In the oceans and larger seas, wastewater discharge sometimes causes deoxygenated dead zones that harm an estimated 245,000 square kilometers of marine ecosystems, according to UN estimates.
But instead of being discharged, wastewater can be treated—and reused. And more officials and experts are realizing the benefits of this new approach.
“Wastewater is gaining momentum as a reliable alternative source of water,” says the recently released United Nations World Water Development Report for 2017: Wastewater, the Untapped Resource.
“Wastewater is no longer seen as a problem in need of a solution, rather it is part of the solution to challenges that societies are facing today,” the report finds. “Wastewater can also be a cost-efficient and sustainable source of energy, nutrients, organic matter, and other useful by-products.”
Given the skyrocketing demand for water, the positive effect that wastewater reuse could have on the global water crisis is “immense,” says Robert Glennon, a water policy expert at the University of Arizona and author of Unquenchable: America’s Water Crisis and What to Do About It.
“This is a very big deal,” Glennon tells Security Management. He cites the example of the state of Arizona, which has been active in reusing water for a few decades now. Facilities like golf courses and ballparks can consume large amounts of water, he says, so Arizona’s water reuse practices have been helpful.
Moreover, state officials have formed WateReuse Arizona, a group that assists communities in achieving sustainable water supplies through reuse. Among other things, the group offers scholarships for Arizona college students interested in specializing in water reuse and reclamation.
On the U.S. federal level, the U.S. Department of the Interior announced in May that it awarded $23.6 million to seven states for researching, planning, designing, and constructing water reuse projects.
Often, treating wastewater so that it can be reused for agricultural purposes is less expensive than purifying it to the level where it can be used as drinking water.
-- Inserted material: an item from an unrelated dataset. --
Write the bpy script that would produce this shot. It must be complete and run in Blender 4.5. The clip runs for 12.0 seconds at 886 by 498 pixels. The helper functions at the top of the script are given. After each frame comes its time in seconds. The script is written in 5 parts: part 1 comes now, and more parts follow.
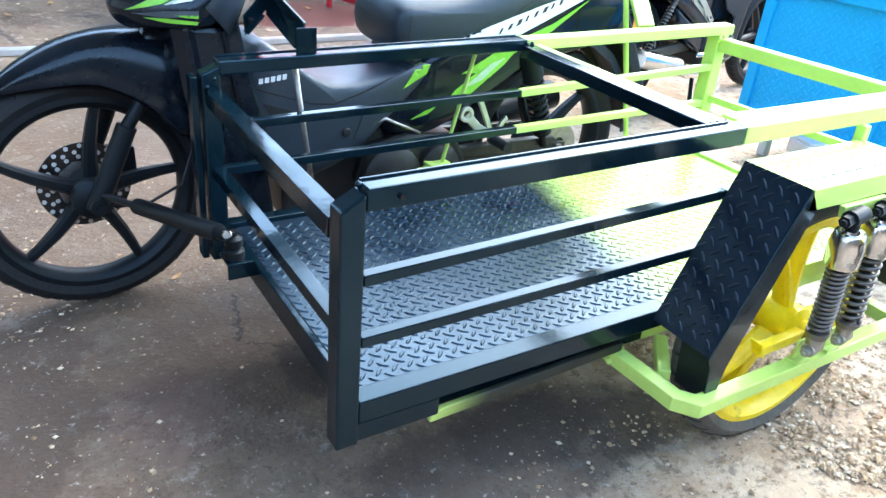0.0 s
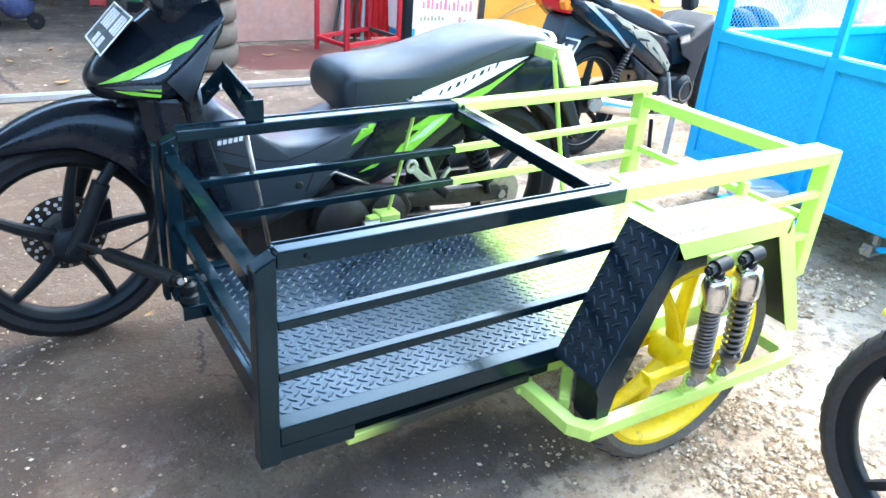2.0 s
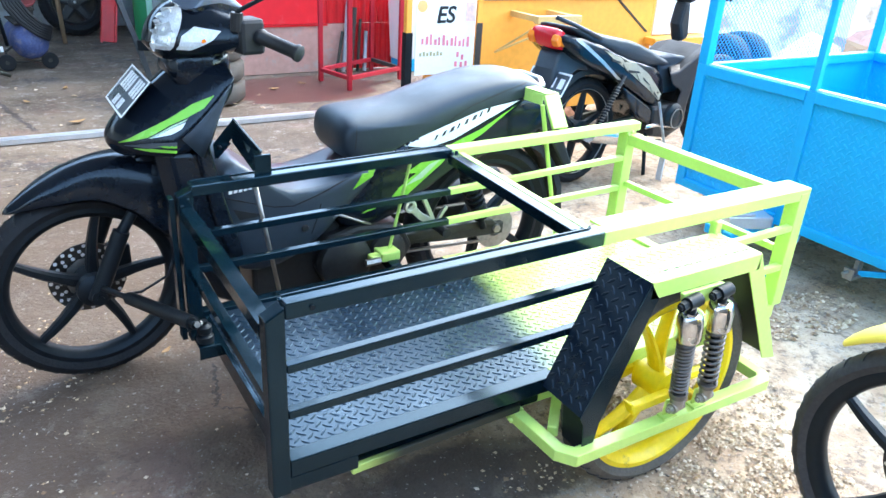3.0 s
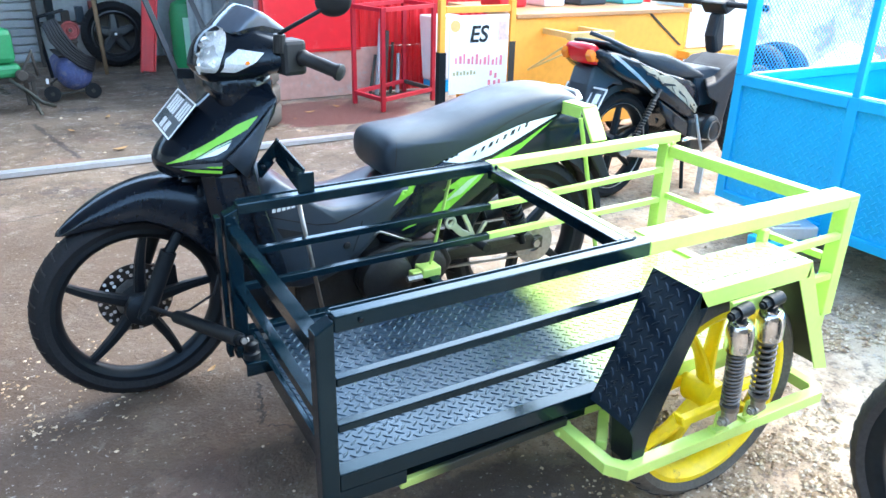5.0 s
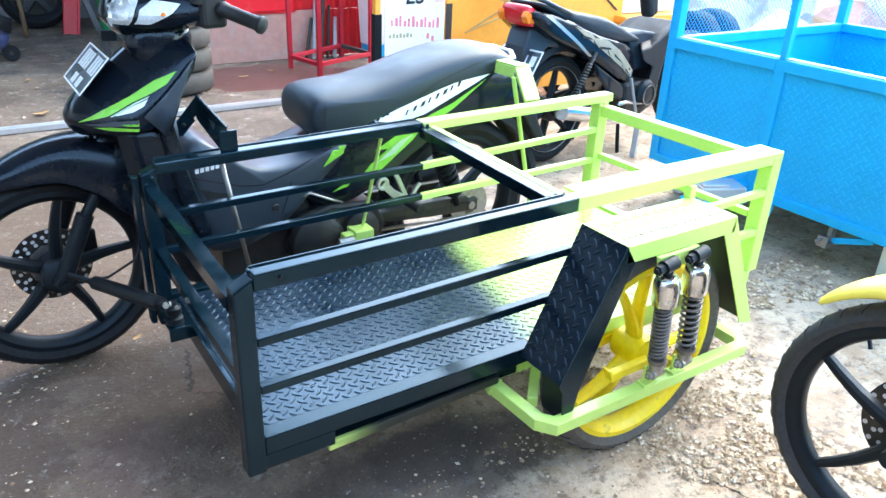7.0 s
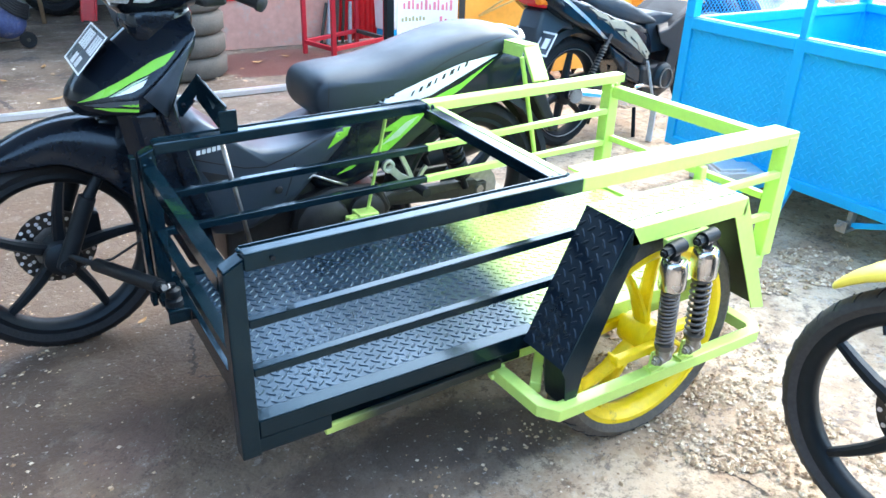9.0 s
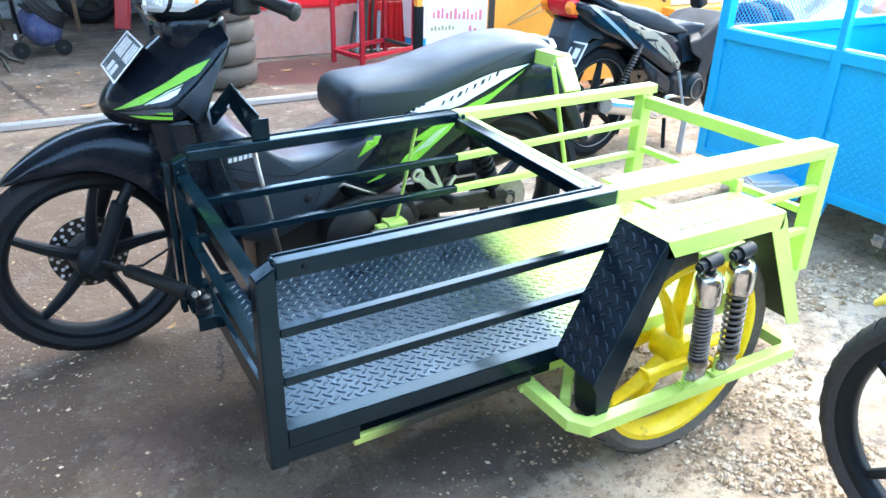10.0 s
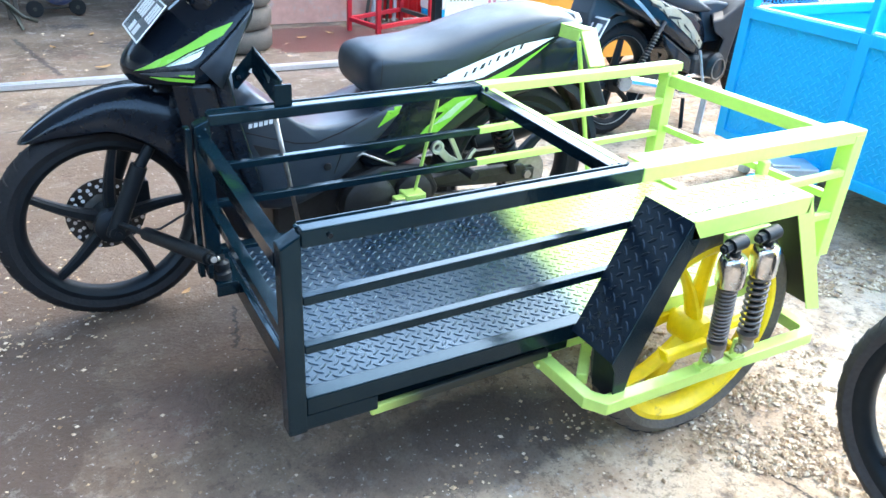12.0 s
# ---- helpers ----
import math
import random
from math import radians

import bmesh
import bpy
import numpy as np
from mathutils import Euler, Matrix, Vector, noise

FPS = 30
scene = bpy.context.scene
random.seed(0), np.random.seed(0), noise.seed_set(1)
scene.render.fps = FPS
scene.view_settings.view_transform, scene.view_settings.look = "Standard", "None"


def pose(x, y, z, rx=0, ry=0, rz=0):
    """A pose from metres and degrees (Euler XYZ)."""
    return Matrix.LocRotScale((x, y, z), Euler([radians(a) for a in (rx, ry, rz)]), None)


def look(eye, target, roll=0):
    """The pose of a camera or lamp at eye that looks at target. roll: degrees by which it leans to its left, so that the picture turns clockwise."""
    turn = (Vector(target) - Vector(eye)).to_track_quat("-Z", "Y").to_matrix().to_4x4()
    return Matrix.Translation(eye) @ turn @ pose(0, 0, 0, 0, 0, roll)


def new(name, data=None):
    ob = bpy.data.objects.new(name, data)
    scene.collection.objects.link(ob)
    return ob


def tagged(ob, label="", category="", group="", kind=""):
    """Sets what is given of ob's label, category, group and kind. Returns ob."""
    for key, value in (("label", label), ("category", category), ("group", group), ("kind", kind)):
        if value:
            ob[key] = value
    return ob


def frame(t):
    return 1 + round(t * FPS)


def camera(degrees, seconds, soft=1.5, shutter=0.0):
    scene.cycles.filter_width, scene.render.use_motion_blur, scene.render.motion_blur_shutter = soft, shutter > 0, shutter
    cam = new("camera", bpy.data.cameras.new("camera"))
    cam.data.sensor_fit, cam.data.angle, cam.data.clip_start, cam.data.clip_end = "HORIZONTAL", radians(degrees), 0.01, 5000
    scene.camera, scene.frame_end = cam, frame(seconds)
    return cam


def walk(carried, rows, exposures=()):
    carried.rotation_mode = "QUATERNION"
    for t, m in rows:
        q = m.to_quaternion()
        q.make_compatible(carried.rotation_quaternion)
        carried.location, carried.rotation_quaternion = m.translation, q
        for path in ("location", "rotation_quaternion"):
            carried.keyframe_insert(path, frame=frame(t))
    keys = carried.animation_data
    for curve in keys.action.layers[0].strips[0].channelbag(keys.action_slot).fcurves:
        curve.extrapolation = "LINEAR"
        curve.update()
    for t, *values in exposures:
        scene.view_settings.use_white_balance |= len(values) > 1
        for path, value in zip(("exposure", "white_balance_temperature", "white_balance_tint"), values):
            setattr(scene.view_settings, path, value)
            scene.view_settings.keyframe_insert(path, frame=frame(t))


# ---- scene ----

Given this, countries are becoming more aggressive in their water reuse programs, according to the report.
For example, in 2013, 71 percent of the wastewater collected in the Arab states was safely treated, and 21 percent was being reused, mostly for irrigation and groundwater recharge.
Other regions are realizing the potential benefits of wastewater reuse. In the Asia Pacific region, some countries have discovered that byproducts from domestic wastewater, such as nitrogen, phosphorous, and salt, have potential economic value.
For example, case studies in Southeast Asia have shown that revenues generated from wastewater byproducts, such as fertilizer, are significantly higher than the operational costs of treating the wastewater. That provides an economic incentive for water reuse, the report finds.
However, “more needs to be done across the region to support municipal and local governments in managing urban wastewater and capturing its resource benefits,” the report adds.
In Latin America and the Caribbean, urban wastewater treatment has almost doubled since the late 1990s, so that between 20 and 30 percent of wastewater collected in all sewer systems is now treated.
“Treated wastewater could be an important source of water supply in some cities, particularly those located in arid areas (such as Lima), or where long-distance transfers are required to meet growing demands, particularly during drought (such as São Paulo),” the report finds.
While progress in reusing wastewater has been made in the United States and around the world, there are still constraining factors hindering even more progress, Glennon says. One is cost; some localities in developing countries struggle to afford construction of wastewater treatment plants.
Another is that countries like China and India continue to use unsustainable practices when it comes to their water supply, such as “pumping groundwater with impunity.” India, for example, has yet to truly face up to its water shortage crisis and change its practices. “The rules of groundwater pumping remain so relaxed,” Glennon says.
And in places where water scarcity is currently not a huge issue, some officials have the attitude of, “Why should I bother to reuse water if I can just drill a well?” Glennon says. He compares this attitude to the mistaken belief that an unlimited number of straws can be placed in the same glass—eventually, all the liquid will be sucked out.
In addition, there are some security issues related to the practice of wastewater reuse, says Yves Duguay, CEO and founder of HCIWorld, who has had on-the-ground experience with audits of water works and other infrastructure systems. For example, systematic controls in the process are needed to ensure that health, safety, and security requirements are maintained. “Most of the time, my audits have shown a lack of oversight and controls, along with poor contract performance management. This can increase the risk for water reuse,” he says.
This is doubly important in areas where waste management operations, which can include water reuse, are linked to corruption and even organized crime. “How certain are we that waste, solid or liquid, is being disposed as expected and regulated?” he asks.
Still, developed countries like the United States and Canada can show leadership by developing a systematic approach to the recycle and reuse of wastewater, Duguay says. And since it is not an “in-your-face issue,” wastewater reuse needs more awareness and advocacy so it is not crowded out by more publicized political concerns. “There is little room on our governments’ agenda for such a topic, unless it is talked about and frequently communicated to the general public,” he explains.
Nonetheless, in areas of the world where water scarcity hits hardest, it will ultimately become a necessity to reuse treated wastewater, because supply will not hold out, Glennon says. “Some places will have to use that for drinking water—there is simply no alternative,” Glennon explains. Duguay echoes this view: “There is no doubt that we need to control our utilization of water; it’s a unique resource that is not infinite,” he says.
In the end, the UN report argues that, in a world where limited water resources are increasingly stressed by over-abstraction, pollution, and climate change, it is imperative for officials around the globe to focus on wastewater treatment and reuse.
“Neglecting the opportunities arising from improved wastewater management,” the report concludes, “is nothing less than unthinkable.”